しましましっぽ

読んだ本の簡単な粗筋と感想のブログです。

「マージナル」 萩尾望都 

2008年07月23日 | 漫画
「マージナル」 萩尾望都  小学館文庫/全3巻

2999年、地球は男だけの世界だった。
都市(シティ)モノドールにいる、たった一人の女性マザが子どもを生み出していた。
都市も周りに住む人々は毎年都市に来て、子どもをもらっていた。
しかし、マザは年々子どもを生み出せなくなり、世界の人口は減少していた。
そのマザが暗殺される。
暗殺したのは、目尻に青い刺青を入れた一族。
自分の町に帰る途中でその中の一人、グリンジャはひとりの子どもを拾う。
記憶をなくし、うまく話せない子どもは何かに怯え、意味の分からない言葉を発する。
その子をキラと呼び、近くの町で売ろうとする。
一度キラを売ったグリンジャは、買った男アシジンから何者かがキラを略奪するのを見て、アシジンと一緒にキラを救出する。



荒廃した未来の地球。
宇宙に脱出した地球人と地球に残された人類。
地球は男だけの社会。このモチーフを萩尾ワールドが描く。
漫画だから、絵が綺麗なのも楽しめる大きな要素。
絵から伝わる部分も大きい。当たり前か、それが漫画だ。

どういう世界か、探るように読み進めて行く。こういう話でこういう世界なんだと入り込みながらも、少しずつ色々な疑問がわいてくる。
2300年の異変から、という事だが、この時に裕福な権力者は地球を脱出したのだろう。
何も生み出せなくなった地球は100年もすれば人類は滅びるだろう。
それから700年近く人類が生き続けていたのは、センターから子どもを送っていたことになるが、その割には人口は多い。
あちこちに集落があるようだし。無理があるような気がする。
ましてや寿命が30年となったら尚のことだ。
そして、宇宙に出た人類の寿命が分からないが、最後まで読んでもなんの為に、何をしたくて地球を実験都市にしたのかが分からない。
ただ単に2人の男女の愛情のすれ違いと、意地の張り合いから地球を利用したとしか思えない。

男性だけの世界が何年続いても、女性がいた時の記憶があるような社会になっているのは、人間の本性がそうなのだろうか。
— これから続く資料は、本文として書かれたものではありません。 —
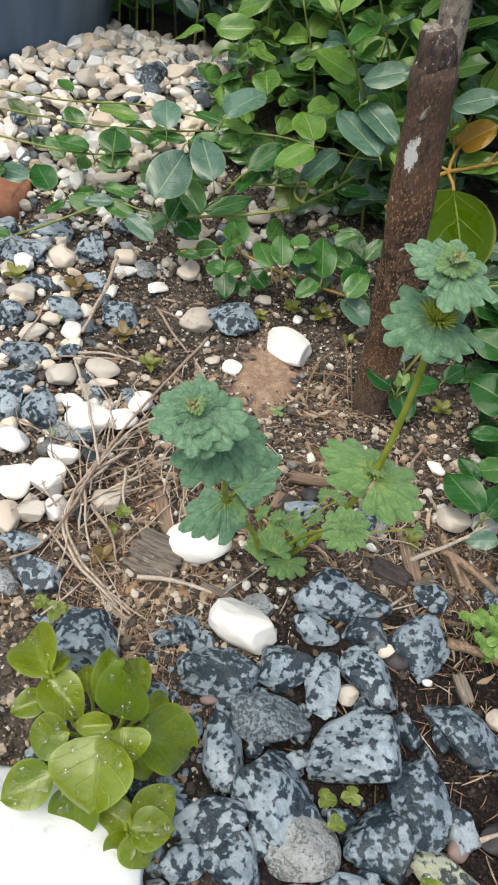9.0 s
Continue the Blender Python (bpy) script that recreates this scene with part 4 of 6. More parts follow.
tan_stone(-0.0840, 0.3090, 0.0216, 0.0196, 0.0118, -1)
grey_stone(-0.1160, 0.2250, 0.0189, 0.0149, 0.0097, -52)
granite(-0.0810, 0.2100, 0.0178, 0.0101, 0.0073, 6)
grey_stone(-0.1440, 0.3610, 0.0164, 0.0151, 0.0098, 15)
granite_dark(-0.1250, 0.3600, 0.0205, 0.0135, 0.0097, 22)
granite_pale(-0.1210, 0.2550, 0.0248, 0.0138, 0.0099, 7)
granite_dark(-0.1090, 0.4170, 0.0158, 0.0116, 0.0083, -70)
granite_pale(-0.1970, 0.3950, 0.0298, 0.0188, 0.0135, 24)
granite_pale(-0.1760, 0.4530, 0.0185, 0.0124, 0.0090, 25)
granite_pale(-0.2430, 0.5380, 0.0306, 0.0191, 0.0138, 28)
grey_stone(-0.1980, 0.4200, 0.0177, 0.0124, 0.0081, 33)
granite_pale(-0.1980, 0.5660, 0.0244, 0.0183, 0.0132, 11)
granite_pale(-0.3150, 0.6120, 0.0281, 0.0250, 0.0180, -78)
cream_stone(-0.1090, 0.5050, 0.0133, 0.0070, 0.0049, -71)
tan_stone(-0.0610, 0.4960, 0.0119, 0.0100, 0.0060, 30)
granite(-0.1350, 0.4140, 0.0133, 0.0116, 0.0084, 24)
granite_dark(-0.0960, 0.2940, 0.0169, 0.0112, 0.0080, -65)
cream_stone(-0.1870, 0.3940, 0.0128, 0.0095, 0.0066, 23)
white_stone(-0.2190, 0.4270, 0.0129, 0.0115, 0.0071, -60)
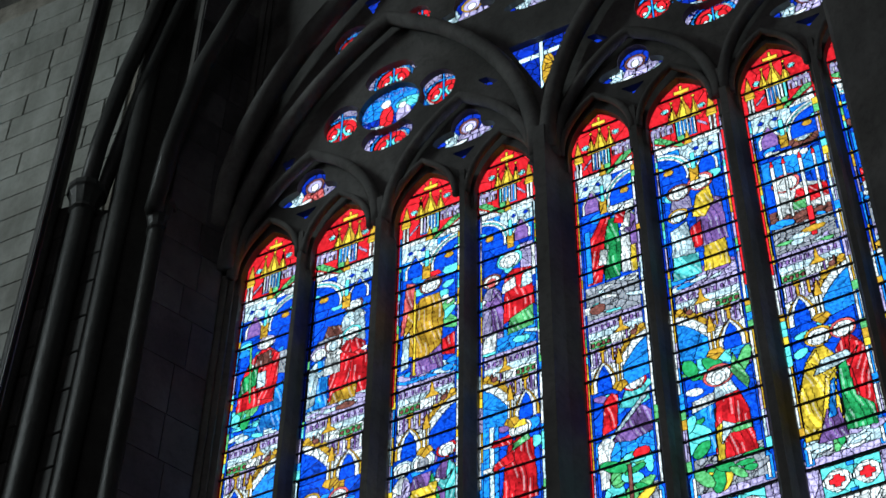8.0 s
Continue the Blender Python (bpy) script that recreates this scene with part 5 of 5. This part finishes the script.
carve("creature_shoulder", stem([(-0.36, 6.17), (-0.50, 6.20), (-0.66, 6.16), (-0.76, 6.08)], 0.07, 0.05, 0.8), GREEN)
carve("crest_ring", stem([(-0.87, 6.54), (-0.86, 6.60), (-0.81, 6.61), (-0.77, 6.56), (-0.80, 6.51)], 0.013, 0.012), PALE)
carve("crest_ring", stem([(0.50, 6.60), (0.54, 6.63), (0.59, 6.60), (0.57, 6.54), (0.52, 6.55)], 0.015, 0.014), PALE)
# shoots and rings of the border scrolls
for pts, w in (([(0.86, 6.34), (0.98, 6.40), (1.14, 6.42), (1.22, 6.34)], 0.022), ([(1.05, 6.24), (1.10, 6.16), (1.18, 6.15), (1.23, 6.22), (1.14, 6.24)], 0.020), ([(0.88, 6.24), (0.92, 6.18), (0.96, 6.12)], 0.032),
               ([(0.88, 5.86), (0.93, 5.97), (1.02, 6.00), (1.12, 5.94), (1.12, 5.82), (1.02, 5.75), (0.92, 5.79)], 0.020), ([(0.25, 6.32), (0.22, 6.27), (0.29, 6.25), (0.36, 6.30), (0.40, 6.24)], 0.018),
               ([(1.02, 6.46), (1.03, 6.52), (1.08, 6.51), (1.08, 6.46)], 0.012), ([(0.30, 7.22), (0.26, 7.12), (0.33, 6.98), (0.31, 6.84), (0.20, 6.72)], 0.013), ([(0.62, 7.05), (0.68, 6.98), (0.66, 6.84), (0.60, 6.73)], 0.013),
               ([(0.62, 7.16), (0.70, 7.24), (0.80, 7.28), (0.88, 7.20), (0.96, 7.12)], 0.022), ([(1.00, 7.06), (1.07, 7.00), (1.04, 6.86), (1.13, 6.76)], 0.024), ([(0.71, 7.00), (0.78, 6.86), (0.80, 6.70)], 0.012), ([(-1.46, 6.84), (-1.42, 6.90), (-1.35, 6.84), (-1.40, 6.76), (-1.47, 6.80)], 0.018)):
    carve("shoot", stem(pts, w, w * 0.7), WARM)
# hanging tassels and a small cross
for x, z0, z1 in ((-0.42, 7.60, 7.10), (0.10, 7.62, 7.09)):
    bm = bmesh.new()
    tube(bm, [(x, LY - 0.01, z0), (x + 0.006, LY - 0.02, (z0 + z1) / 2), (x, LY - 0.02, z1 + 0.06)], 0.009, 0.009)
    for z in (z0 - 0.14, z0 - 0.30):
        blob(bm, (x, LY - 0.03, z), 0.022, 0.02, 0.022)
    blob(bm, (x, LY - 0.03, z1 + 0.04), 0.026, 0.022, 0.05)
    carve("tassel", bm, PALE)
bm = bmesh.new()
block(bm, -0.82, -0.80, LY - 0.03, LY, 7.40, 7.53, 0.004)
block(bm, -0.85, -0.77, LY - 0.031, LY, 7.465, 7.485, 0.004)
under("cross", bm, WARM, lunette)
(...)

それともセンターにコントロールされたいたのだろうか。
戦国時代に、高級武士が戦場に小姓を連れて行っているのと同じようなものを感じるが、あれは代用品なのだろうから。
新しい命を生み出さなくても、はやり接触を持ちたいのだろうか。
そして、短命ということはもっと違う世界観が生まれることもあるような気がするが。

なにしろ、漫画も小説も未来の地球は暗い。
そして、地球に残された人々は人間的に見て、貧しく、下等とされ見捨てられた人々。
だがら、地球を見捨てた人間が宇宙から地球人を見詰める。

地球にいる人々は生きようとする。
そして、地球も生きようとしていた。
人類を生み出したのは地球そのもので、生み出したものに滅ばされそうになった地球が、それでも諦めずに生きようとする。
新たな命を生もうとする。そんな物語なのだと思う。
夢を見ているのは地球そのもの。
SFは人類に警告を与えるもの。
地球を滅ぼさないように、していかなければいけない。


今回初めてこの作品を読んだ。
萩尾望都さんの作品は結構読んでいるつもりだったが、読んでいないのも結構ある。
これは、次回のStudio Lifeの公演作品。